Pick out all lines of the entries that include the word "stands" and copy them.

########

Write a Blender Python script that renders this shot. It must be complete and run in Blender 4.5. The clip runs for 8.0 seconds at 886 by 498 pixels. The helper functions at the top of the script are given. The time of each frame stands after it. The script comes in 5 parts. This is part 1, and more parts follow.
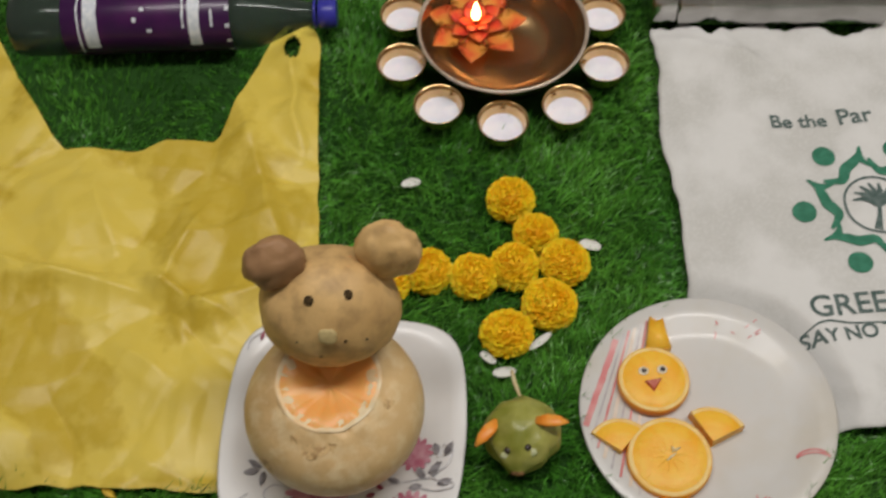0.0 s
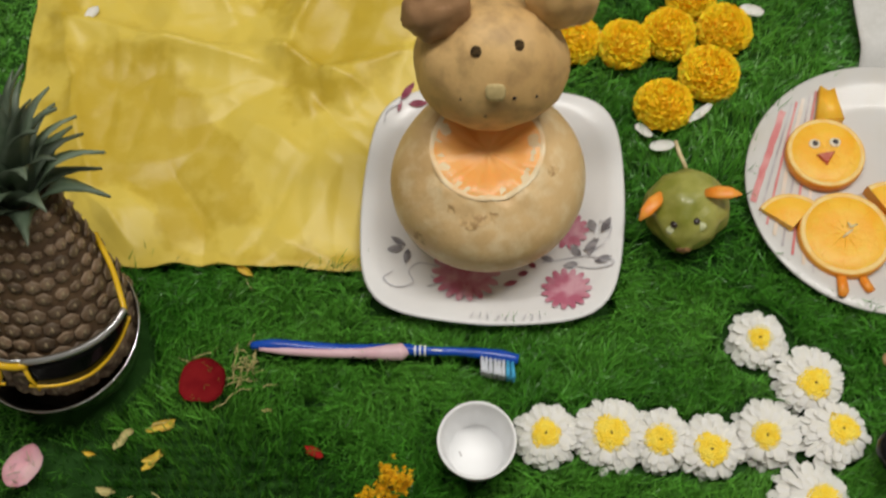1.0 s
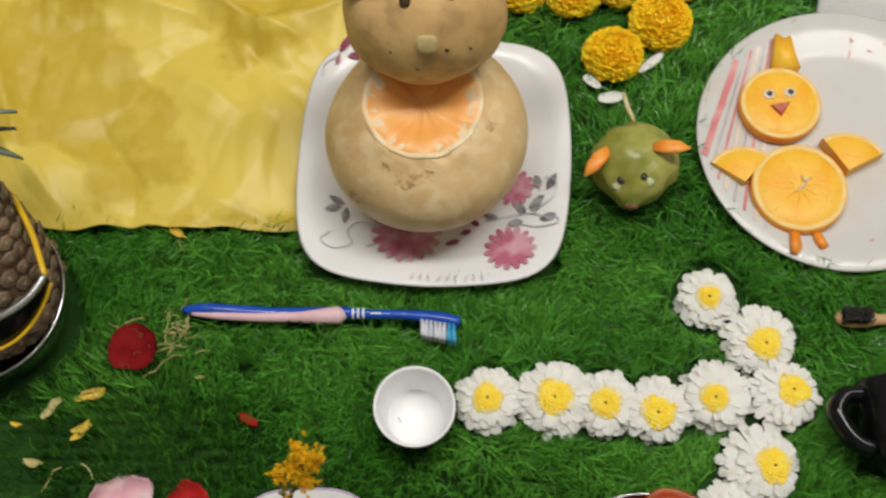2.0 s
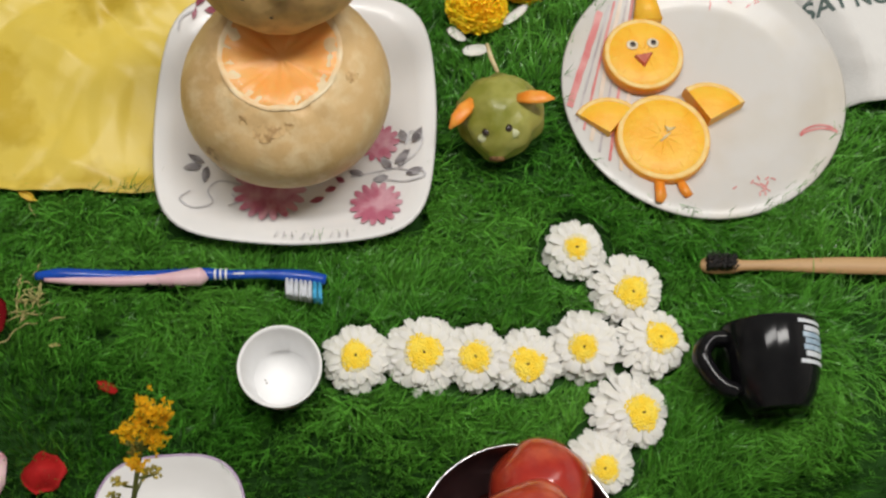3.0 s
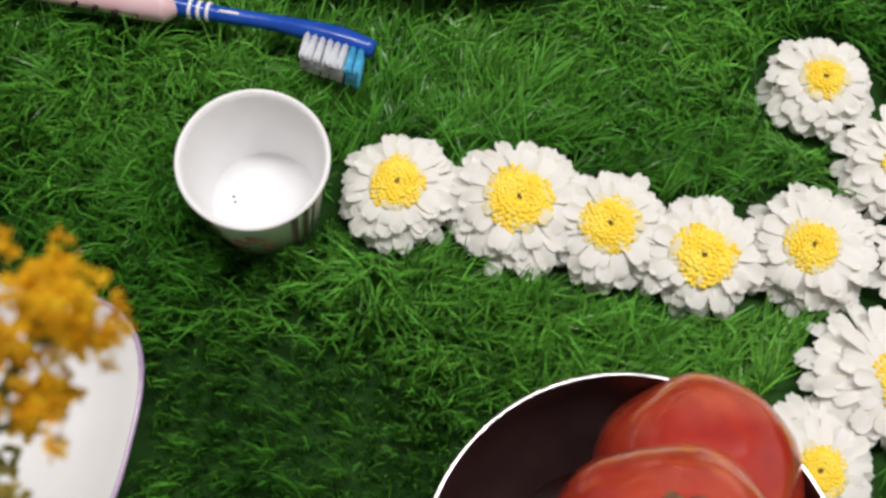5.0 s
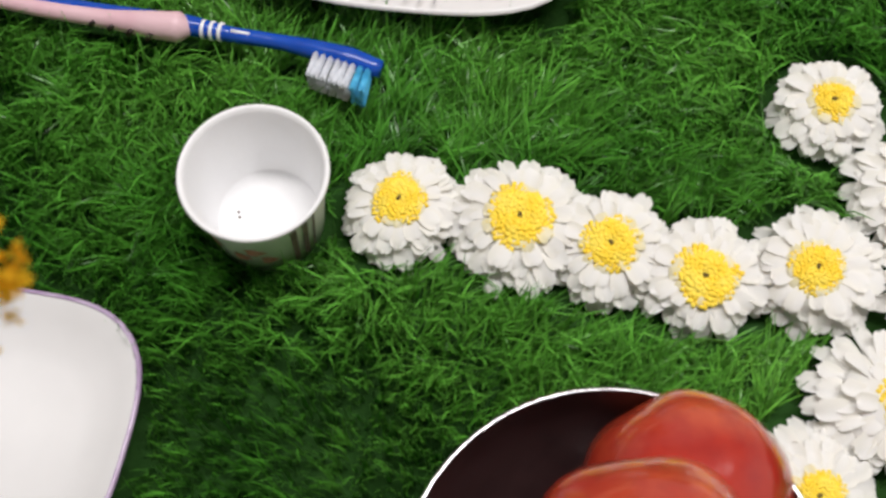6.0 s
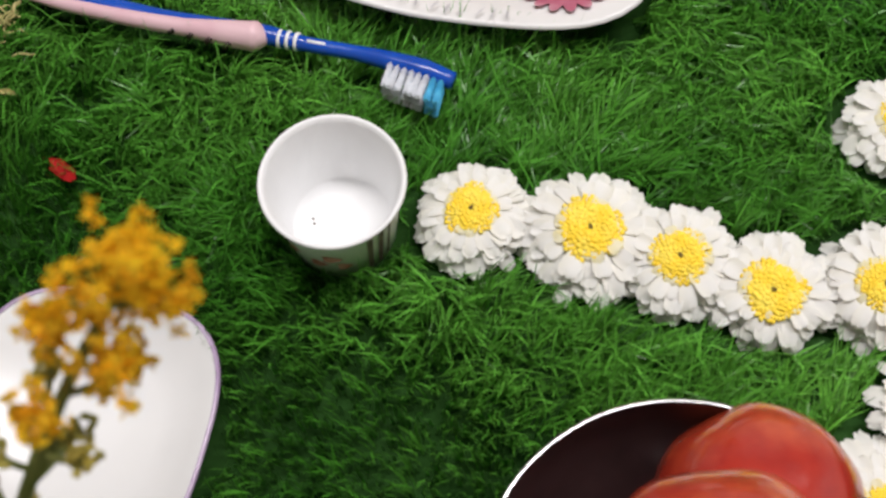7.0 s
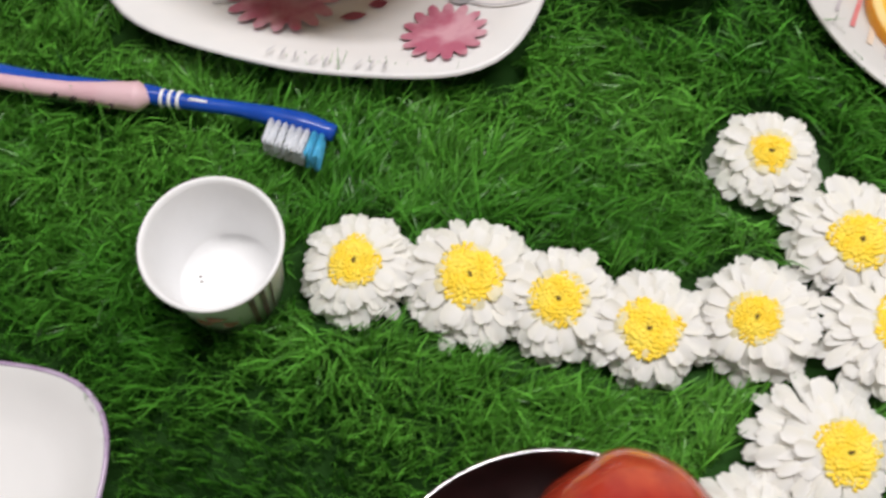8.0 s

########

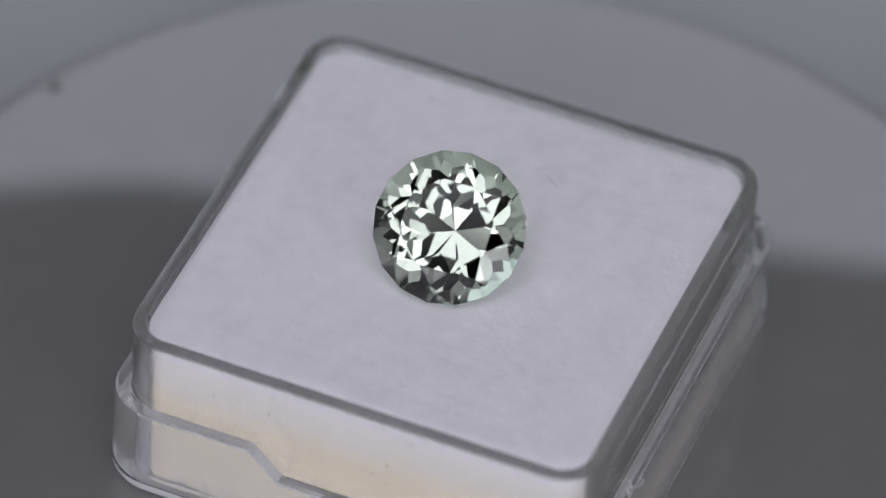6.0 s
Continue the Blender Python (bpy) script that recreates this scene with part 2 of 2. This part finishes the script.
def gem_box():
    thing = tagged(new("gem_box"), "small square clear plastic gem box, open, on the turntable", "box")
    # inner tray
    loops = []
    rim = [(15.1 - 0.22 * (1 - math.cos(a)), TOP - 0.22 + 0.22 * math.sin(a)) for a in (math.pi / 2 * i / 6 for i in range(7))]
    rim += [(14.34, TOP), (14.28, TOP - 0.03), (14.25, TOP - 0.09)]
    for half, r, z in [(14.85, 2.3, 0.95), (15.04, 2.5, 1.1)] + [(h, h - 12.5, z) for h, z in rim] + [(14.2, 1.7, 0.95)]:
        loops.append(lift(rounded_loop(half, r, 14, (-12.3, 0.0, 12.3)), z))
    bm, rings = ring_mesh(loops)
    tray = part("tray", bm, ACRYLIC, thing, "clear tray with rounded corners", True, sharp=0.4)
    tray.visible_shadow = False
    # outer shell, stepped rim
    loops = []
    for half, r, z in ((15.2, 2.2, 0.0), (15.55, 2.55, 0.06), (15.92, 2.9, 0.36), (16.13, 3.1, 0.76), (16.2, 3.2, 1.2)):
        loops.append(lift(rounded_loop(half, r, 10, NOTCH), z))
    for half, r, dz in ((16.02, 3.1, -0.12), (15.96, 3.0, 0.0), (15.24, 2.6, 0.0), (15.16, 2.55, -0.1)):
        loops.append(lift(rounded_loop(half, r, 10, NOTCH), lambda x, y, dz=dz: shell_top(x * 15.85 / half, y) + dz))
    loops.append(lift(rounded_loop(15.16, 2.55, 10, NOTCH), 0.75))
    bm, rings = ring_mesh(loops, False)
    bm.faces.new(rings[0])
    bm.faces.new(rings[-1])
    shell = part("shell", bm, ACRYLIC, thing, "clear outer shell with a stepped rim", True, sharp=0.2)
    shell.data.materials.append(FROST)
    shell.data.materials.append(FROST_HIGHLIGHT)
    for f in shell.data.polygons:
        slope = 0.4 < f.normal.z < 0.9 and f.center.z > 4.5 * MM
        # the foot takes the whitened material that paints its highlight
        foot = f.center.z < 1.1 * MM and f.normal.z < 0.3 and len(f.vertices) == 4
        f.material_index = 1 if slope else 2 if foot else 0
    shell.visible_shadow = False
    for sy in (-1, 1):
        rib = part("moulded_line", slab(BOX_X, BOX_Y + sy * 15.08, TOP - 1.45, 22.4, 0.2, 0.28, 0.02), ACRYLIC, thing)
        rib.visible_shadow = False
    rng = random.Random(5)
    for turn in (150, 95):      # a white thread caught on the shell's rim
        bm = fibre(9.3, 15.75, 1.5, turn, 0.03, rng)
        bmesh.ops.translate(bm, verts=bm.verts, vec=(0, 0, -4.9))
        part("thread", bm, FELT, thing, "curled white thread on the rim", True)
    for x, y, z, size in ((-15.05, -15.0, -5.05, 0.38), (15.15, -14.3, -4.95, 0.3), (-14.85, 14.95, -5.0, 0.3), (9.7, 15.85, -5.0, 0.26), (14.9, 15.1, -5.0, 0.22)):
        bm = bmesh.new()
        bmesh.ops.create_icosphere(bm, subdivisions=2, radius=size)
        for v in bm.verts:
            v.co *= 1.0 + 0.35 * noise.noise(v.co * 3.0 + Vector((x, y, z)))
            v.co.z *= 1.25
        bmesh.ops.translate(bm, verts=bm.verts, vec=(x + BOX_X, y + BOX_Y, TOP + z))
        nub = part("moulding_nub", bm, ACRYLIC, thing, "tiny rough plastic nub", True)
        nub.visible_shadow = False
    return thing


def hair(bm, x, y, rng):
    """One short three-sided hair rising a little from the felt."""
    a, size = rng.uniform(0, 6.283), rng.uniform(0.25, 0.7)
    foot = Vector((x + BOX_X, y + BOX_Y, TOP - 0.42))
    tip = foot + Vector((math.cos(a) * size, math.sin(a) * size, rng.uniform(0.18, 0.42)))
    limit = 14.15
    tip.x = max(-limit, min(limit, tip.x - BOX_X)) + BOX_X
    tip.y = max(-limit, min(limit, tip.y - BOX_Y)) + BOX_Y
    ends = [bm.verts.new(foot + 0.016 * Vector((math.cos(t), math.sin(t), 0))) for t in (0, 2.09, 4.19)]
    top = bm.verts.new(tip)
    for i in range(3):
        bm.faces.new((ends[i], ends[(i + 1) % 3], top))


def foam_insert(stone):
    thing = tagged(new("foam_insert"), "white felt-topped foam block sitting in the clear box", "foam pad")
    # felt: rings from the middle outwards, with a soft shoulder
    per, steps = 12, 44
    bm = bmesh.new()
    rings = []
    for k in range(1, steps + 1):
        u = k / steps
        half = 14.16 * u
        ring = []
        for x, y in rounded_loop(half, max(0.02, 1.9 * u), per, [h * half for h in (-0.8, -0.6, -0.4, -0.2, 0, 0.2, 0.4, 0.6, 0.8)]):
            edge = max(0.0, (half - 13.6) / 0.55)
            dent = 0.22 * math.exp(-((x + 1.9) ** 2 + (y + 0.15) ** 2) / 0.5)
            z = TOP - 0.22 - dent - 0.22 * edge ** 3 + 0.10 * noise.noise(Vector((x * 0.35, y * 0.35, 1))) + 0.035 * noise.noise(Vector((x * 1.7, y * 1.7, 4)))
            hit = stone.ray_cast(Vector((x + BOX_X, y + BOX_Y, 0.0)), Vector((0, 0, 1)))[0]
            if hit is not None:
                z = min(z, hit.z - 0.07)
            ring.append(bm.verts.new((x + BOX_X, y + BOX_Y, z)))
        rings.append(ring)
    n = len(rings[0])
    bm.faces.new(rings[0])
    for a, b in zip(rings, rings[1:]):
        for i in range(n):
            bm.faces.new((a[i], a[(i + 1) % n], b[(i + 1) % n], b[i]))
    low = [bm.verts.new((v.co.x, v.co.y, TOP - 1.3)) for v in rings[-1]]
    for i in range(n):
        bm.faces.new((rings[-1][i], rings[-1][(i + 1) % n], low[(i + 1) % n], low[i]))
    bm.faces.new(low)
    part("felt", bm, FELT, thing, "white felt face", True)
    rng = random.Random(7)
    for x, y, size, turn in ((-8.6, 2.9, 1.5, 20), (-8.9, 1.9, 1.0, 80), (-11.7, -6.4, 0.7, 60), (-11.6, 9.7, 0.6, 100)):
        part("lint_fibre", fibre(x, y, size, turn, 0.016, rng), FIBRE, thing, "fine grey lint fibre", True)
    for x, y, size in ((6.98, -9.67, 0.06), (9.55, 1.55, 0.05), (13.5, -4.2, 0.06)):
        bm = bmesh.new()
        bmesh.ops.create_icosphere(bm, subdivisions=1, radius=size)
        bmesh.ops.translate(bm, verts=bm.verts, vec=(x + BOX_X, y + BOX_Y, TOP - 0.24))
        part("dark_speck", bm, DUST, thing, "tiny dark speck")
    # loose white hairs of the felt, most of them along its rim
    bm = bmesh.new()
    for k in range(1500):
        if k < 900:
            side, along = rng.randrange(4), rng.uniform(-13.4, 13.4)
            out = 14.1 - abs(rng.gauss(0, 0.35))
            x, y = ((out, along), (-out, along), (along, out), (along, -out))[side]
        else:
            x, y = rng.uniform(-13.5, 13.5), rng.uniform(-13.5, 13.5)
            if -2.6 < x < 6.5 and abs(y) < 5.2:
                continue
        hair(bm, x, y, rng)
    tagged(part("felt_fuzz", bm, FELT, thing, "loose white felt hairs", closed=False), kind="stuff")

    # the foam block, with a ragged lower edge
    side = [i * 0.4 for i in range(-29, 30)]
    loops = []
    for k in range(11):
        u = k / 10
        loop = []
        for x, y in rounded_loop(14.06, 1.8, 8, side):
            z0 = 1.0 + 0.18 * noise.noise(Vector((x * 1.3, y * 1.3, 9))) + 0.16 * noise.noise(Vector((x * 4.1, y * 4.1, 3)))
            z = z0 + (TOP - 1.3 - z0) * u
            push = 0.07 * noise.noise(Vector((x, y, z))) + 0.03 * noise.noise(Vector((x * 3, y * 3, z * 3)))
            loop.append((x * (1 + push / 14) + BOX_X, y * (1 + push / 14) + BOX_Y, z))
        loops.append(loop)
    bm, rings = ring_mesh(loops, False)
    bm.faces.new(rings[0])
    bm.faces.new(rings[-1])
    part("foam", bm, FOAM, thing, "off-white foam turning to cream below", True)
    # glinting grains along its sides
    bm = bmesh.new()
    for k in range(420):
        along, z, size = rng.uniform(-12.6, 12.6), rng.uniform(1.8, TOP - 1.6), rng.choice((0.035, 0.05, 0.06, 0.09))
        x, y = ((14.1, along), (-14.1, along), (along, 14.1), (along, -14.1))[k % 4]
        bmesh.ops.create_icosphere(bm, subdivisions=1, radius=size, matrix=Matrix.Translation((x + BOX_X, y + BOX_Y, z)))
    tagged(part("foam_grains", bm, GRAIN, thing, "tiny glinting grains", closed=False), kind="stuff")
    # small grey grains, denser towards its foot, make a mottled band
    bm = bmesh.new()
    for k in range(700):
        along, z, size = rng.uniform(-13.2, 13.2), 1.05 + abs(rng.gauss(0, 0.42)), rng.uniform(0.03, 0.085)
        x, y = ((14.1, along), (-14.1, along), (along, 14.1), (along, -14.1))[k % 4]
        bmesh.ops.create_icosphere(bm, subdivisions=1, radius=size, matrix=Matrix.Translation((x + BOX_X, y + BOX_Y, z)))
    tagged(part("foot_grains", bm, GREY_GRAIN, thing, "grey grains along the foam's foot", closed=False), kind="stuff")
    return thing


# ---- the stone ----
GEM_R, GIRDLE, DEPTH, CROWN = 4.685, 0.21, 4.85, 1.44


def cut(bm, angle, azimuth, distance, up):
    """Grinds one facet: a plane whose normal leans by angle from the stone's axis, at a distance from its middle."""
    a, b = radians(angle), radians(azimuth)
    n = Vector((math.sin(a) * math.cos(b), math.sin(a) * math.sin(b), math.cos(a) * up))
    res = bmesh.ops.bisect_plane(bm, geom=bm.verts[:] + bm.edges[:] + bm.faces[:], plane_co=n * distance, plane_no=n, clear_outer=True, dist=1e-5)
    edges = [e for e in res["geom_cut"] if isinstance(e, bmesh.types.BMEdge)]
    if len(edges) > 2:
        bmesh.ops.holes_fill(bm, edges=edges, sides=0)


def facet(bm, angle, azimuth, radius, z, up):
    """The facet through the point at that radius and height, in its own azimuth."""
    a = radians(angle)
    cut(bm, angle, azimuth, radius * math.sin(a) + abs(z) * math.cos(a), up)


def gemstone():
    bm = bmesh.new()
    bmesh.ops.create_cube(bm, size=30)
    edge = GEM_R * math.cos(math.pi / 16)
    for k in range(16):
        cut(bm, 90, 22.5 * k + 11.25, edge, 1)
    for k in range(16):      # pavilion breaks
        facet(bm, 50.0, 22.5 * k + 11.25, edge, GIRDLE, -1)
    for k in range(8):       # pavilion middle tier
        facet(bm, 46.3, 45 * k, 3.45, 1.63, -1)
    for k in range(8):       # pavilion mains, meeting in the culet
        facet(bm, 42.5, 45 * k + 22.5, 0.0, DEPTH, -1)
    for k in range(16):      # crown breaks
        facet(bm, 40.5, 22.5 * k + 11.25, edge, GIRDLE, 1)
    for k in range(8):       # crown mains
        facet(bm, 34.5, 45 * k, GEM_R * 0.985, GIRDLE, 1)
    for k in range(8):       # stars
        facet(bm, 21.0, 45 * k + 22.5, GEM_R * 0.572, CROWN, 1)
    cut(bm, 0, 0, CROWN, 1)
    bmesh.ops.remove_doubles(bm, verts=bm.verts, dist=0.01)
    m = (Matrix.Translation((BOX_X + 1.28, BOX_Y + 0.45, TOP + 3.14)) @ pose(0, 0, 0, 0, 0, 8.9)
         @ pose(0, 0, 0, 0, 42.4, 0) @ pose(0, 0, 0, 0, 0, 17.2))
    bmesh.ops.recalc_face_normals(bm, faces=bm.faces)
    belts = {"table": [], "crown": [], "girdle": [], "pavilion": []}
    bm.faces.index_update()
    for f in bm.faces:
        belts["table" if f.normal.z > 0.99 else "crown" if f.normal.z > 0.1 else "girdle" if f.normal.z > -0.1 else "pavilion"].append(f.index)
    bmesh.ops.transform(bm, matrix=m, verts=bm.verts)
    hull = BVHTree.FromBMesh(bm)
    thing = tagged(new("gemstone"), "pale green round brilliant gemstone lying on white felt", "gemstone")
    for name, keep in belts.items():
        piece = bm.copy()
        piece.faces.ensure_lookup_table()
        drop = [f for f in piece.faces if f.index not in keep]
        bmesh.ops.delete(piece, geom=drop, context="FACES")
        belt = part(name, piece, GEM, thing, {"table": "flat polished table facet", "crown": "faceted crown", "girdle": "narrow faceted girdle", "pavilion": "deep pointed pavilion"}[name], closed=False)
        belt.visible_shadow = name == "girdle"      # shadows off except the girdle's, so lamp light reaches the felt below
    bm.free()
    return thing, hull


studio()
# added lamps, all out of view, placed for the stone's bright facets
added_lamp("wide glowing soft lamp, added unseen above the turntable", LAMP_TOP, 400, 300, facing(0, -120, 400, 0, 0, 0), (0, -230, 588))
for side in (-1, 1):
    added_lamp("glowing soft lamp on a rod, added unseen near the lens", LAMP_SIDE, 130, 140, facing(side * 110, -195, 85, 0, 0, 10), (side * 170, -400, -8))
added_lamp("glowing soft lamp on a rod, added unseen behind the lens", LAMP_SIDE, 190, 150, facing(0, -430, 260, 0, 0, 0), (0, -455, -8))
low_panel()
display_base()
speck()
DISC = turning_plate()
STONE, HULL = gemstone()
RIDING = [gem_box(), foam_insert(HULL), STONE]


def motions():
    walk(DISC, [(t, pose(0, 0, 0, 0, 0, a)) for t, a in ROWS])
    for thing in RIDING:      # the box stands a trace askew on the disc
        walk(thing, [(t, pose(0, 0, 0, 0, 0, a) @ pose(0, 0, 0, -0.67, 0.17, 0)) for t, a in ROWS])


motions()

########

RESULT OF THIS TASK:
Write a Blender Python script that renders this shot. It must be complete and run in Blender 4.5. The clip runs for 8.0 seconds at 886 by 498 pixels. The helper functions at the top of the script are given. The time of each frame stands after it. The script comes in 5 parts. This is part 1, and more parts follow.
    for thing in RIDING:      # the box stands a trace askew on the disc